- PROBLEM TO SOLVE -
Nothing but the lines from the line that contains "Continue the Blender" through the line that contains "return rumpled(b, amount, scale)" should appear in the output, each reproduced exactly.

- DATA EXCERPT -
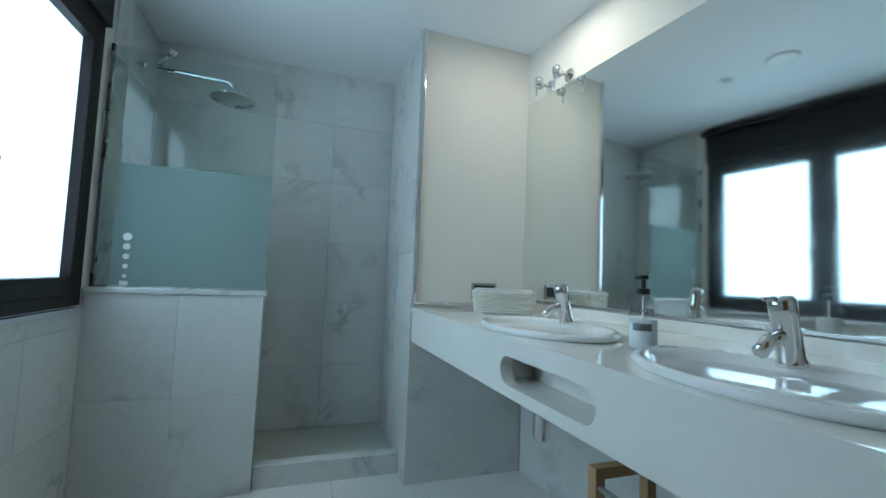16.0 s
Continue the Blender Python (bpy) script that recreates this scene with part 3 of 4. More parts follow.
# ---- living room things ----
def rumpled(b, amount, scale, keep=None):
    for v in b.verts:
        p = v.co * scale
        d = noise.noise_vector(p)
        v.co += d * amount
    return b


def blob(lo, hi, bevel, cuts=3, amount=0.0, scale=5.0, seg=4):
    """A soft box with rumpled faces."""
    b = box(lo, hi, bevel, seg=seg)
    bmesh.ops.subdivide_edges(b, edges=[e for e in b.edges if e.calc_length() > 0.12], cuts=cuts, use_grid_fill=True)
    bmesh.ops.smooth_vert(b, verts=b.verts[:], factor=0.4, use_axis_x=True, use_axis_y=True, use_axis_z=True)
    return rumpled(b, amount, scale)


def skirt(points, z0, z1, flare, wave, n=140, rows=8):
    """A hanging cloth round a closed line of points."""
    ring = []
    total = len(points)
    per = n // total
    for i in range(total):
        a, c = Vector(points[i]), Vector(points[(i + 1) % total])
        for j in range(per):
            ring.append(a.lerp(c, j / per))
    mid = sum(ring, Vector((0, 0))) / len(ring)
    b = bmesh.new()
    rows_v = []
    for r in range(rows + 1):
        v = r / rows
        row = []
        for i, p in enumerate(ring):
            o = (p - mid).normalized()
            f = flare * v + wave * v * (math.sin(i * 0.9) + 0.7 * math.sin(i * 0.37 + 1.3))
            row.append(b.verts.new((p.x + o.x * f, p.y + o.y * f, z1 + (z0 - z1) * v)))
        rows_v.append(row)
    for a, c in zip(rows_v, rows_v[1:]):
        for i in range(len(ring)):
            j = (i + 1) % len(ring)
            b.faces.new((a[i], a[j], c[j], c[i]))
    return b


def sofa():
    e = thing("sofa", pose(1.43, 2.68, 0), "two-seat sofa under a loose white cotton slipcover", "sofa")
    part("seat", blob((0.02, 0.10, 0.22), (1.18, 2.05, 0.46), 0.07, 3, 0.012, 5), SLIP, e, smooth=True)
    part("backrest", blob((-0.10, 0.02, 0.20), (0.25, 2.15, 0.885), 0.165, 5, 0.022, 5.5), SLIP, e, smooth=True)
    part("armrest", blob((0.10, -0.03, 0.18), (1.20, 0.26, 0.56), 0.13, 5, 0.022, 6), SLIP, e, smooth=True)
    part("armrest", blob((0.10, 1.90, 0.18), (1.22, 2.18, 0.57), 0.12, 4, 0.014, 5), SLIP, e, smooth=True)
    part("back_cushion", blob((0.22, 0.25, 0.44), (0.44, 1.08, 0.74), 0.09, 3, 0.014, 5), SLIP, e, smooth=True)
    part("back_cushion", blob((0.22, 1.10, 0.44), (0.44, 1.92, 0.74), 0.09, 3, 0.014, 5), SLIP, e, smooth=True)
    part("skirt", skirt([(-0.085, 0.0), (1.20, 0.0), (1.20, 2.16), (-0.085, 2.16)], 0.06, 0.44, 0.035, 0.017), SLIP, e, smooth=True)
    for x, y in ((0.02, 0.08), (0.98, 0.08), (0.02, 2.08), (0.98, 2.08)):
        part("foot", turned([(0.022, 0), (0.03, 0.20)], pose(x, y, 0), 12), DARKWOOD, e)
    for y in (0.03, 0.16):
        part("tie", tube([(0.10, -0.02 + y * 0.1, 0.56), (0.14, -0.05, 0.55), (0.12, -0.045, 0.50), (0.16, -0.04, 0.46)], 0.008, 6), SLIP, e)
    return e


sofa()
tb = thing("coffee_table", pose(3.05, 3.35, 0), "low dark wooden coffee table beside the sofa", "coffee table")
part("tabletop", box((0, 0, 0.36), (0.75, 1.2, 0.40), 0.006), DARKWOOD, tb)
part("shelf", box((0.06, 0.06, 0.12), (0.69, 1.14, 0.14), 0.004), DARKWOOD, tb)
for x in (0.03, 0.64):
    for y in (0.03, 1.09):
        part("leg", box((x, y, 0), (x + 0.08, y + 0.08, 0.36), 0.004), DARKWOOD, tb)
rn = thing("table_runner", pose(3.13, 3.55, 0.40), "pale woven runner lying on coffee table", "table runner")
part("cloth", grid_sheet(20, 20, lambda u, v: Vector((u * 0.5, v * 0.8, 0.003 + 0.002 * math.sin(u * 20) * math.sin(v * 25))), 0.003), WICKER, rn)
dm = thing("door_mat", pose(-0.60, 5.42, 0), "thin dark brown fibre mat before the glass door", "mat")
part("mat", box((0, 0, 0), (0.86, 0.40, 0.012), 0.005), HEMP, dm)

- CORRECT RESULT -
Continue the Blender Python (bpy) script that recreates this scene with part 3 of 4. More parts follow.
# ---- living room things ----
def rumpled(b, amount, scale, keep=None):
    for v in b.verts:
        p = v.co * scale
        d = noise.noise_vector(p)
        v.co += d * amount
    return b


def blob(lo, hi, bevel, cuts=3, amount=0.0, scale=5.0, seg=4):
    """A soft box with rumpled faces."""
    b = box(lo, hi, bevel, seg=seg)
    bmesh.ops.subdivide_edges(b, edges=[e for e in b.edges if e.calc_length() > 0.12], cuts=cuts, use_grid_fill=True)
    bmesh.ops.smooth_vert(b, verts=b.verts[:], factor=0.4, use_axis_x=True, use_axis_y=True, use_axis_z=True)
    return rumpled(b, amount, scale)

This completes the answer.